Stadiondach statt Schiedsrichterin: Iranisches TV zensiert Premier-League-Spiel

Die Engländerin Sian Massey-Ellis ist seit über zehn Jahren auf dem höchsten Niveau als Schiedsrichterin aktiv, meist in der Premier League. (Bild: Marc Atkins/Getty Images)
Die Engländerin Sian Massey-Ellis ist seit über zehn Jahren auf dem höchsten Niveau als Schiedsrichterin aktiv, meist in der Premier League. (Bild: Marc Atkins/Getty Images)

Auch im Iran wird gerne die englische Premier League verfolgt. Doch bei dieser Partie zensierte der Staatssender die Bilder der Schiedsrichterin und zog sich damit öffentliche Kritik zu.

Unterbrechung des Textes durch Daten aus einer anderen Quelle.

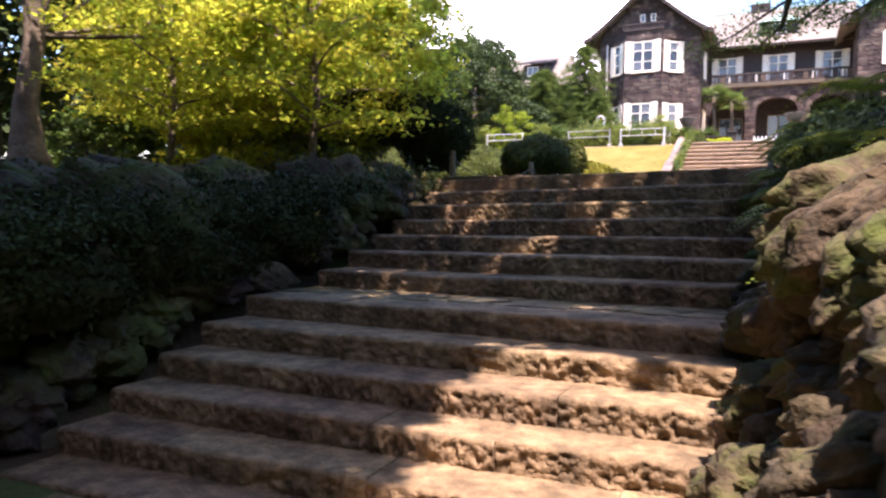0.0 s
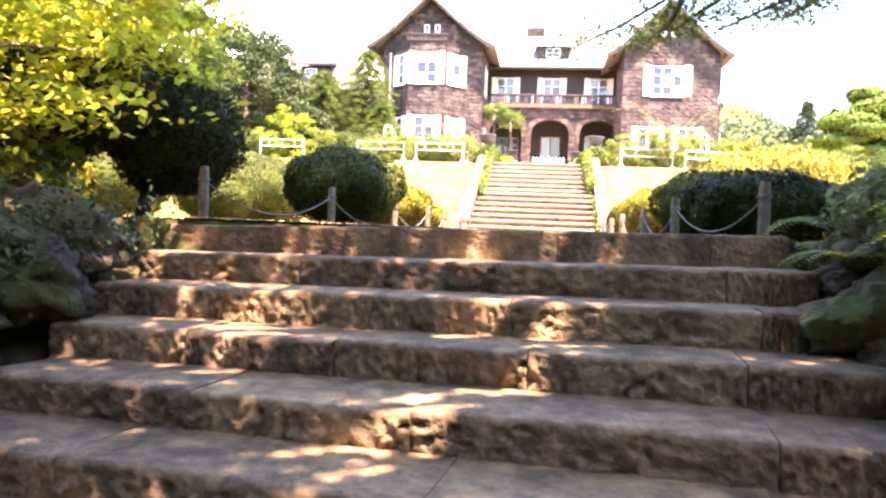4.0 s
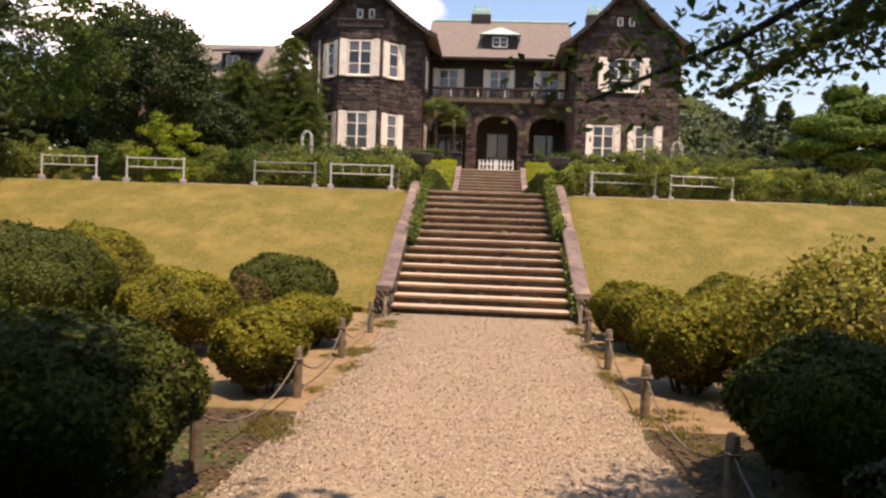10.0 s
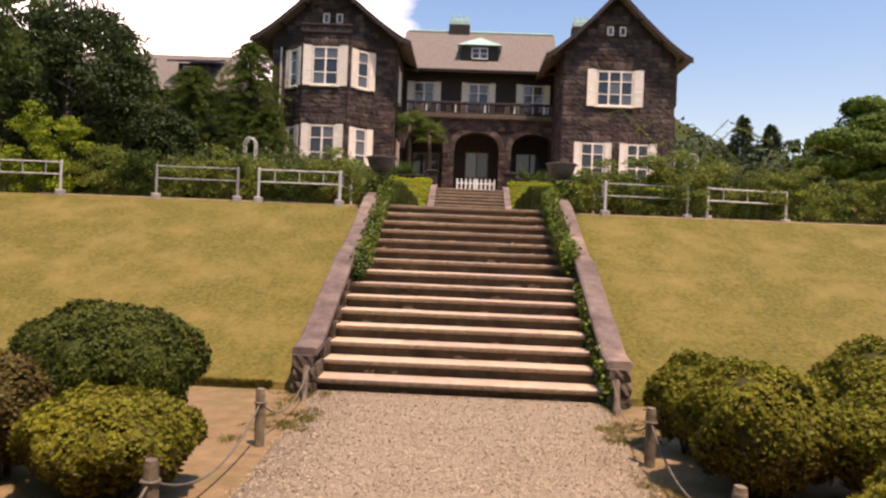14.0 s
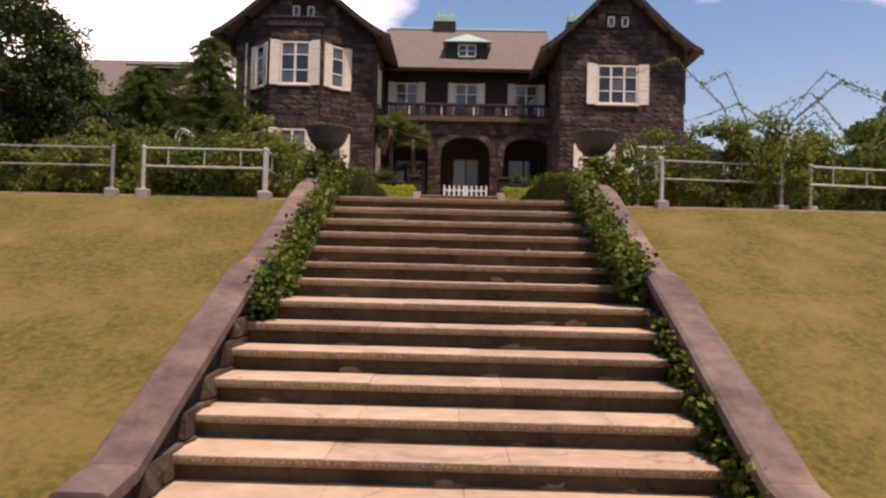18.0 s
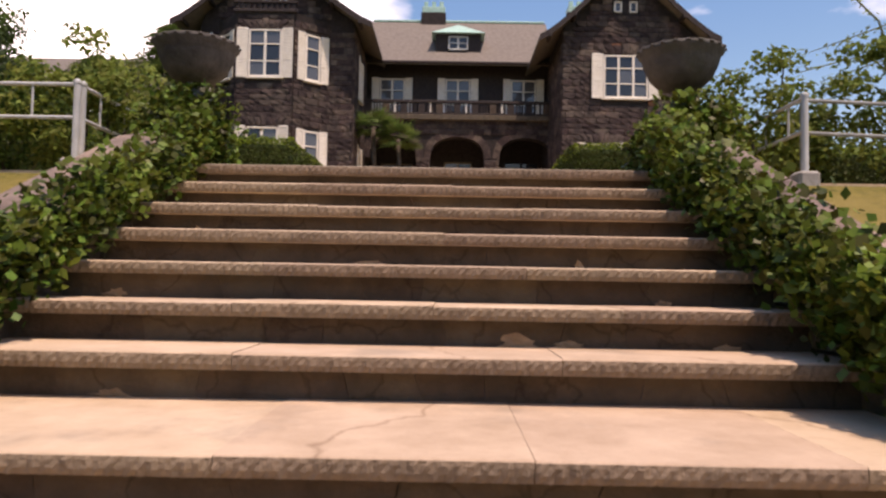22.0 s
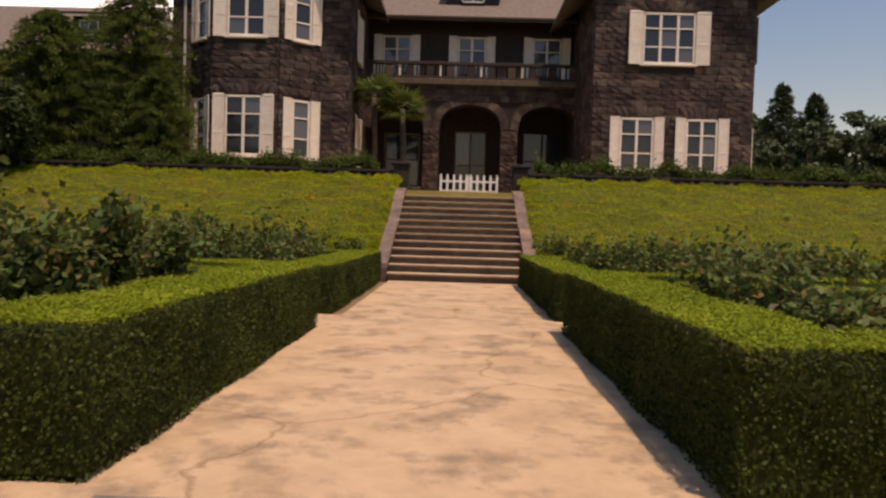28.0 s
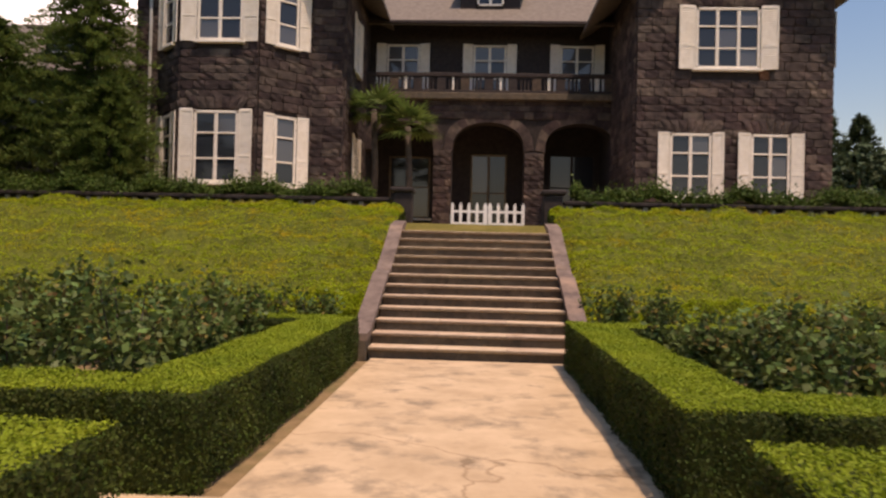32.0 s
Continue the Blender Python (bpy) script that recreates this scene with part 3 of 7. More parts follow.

Die Begegnung Tottenham gegen Manchester United hatte eigentlich nichts besonders Auffälliges zu bieten. Der Tabellenzweite aus Manchester schlug den Tabellensiebten durch späte Tore mit 3:1. Es gab weder üble Platzverweise noch nackte Blitzer, die es den Zuschauern zu ersparen galt. Und doch schaltete das iranische Staatsfernsehen mehr als einhundert Mal weg vom Geschehen auf dem Platz und zeigte stattdessen das Stadiondach von außen.

Anlass für diese Zensur war Schiedsrichterin Sian Massey-Ellis. Denn die 35-Jährige trug ihre ganz normale Arbeitskleidung, zu der auch kurze Hosen gehören. Das war den staatlichen Zensoren offensichtlich zu aufreizend und so blendeten sie bei der Übertragung immer wieder Aufnahmen des Tottenham Stadions und der umgebenden Straßenzüge ein. Massey-Ellis ist seit über zehn Jahren in der englischen Premier League als Linienrichterin und Schiedsrichter-Assistentin aktiv. Bei der Begegnung PSV Eindhoven gegen Linzer ASK im Dezember 2019 schrieb sie Geschichte, weil sie als erste Engländerin bei einem Europa League Spiel assistierte.

Jose Mourinho begrüßt Sian Massey-Ellis bei der Partie seiner Tottenham Hotspurs gegen Manchester United. (Bild: REUTERS/Adrian Dennis)
Jose Mourinho begrüßt Sian Massey-Ellis bei der Partie seiner Tottenham Hotspurs gegen Manchester United. (Bild: REUTERS/Adrian Dennis)

"Zensur ist die DNA der Iranischen Republik"

"My Stealthy Freedom" eine Gruppe die sich gegen Diskriminierung im Iran einsetzt, schrieb daraufhin laut der englischen Daily Mail: "Die TV-Zensoren waren aufgerüttelt durch die Präsenz einer weiblichen Schiedsrichterin in Shorts." Nach dem Ende des Spiels habe einer der Kommentatoren sogar einen Witz darüber gemacht, dass die Zuschauer gewiss die geografischen Ausflüge genossen hätten. "Zensur ist die DNA der Iranischen Republik," erklärte die Aktivisten-Gruppe. "Wir sollten diese Praxis nicht normalisieren. Das ist nicht unsere Kultur, das ist die Ideologie eines repressiven Regimes."

Verpixeltes Roma-Wappen

Es ist nicht das erste Mal, dass das Staatsfernsehen ein Fußballspiel zensiert. Besonders bizarr war der Eingriff beim Champions League Viertelfinale zwischen dem FC Barcelona und AS Rom vor drei Jahren. Das Wappen der Römer wurde im iranischen Fernsehen durch Verpixelung unkenntlich gemacht.

Der Grund: Im Roma-Wappen ist die Wölfin zu sehen, die laut Legende die Stadtgründer Romulus und Remus an ihren Zitzen säugt. Auch im Jahr 2019 wurde angeblich eine Partie zwischen Bayern München und dem FC Augsburg nicht vom iranischen Staatsfernsehen übertragen. Die Leitung der Bundesliga-Begegnung hatte damals Schiedsrichterin Bibiana Steinhaus.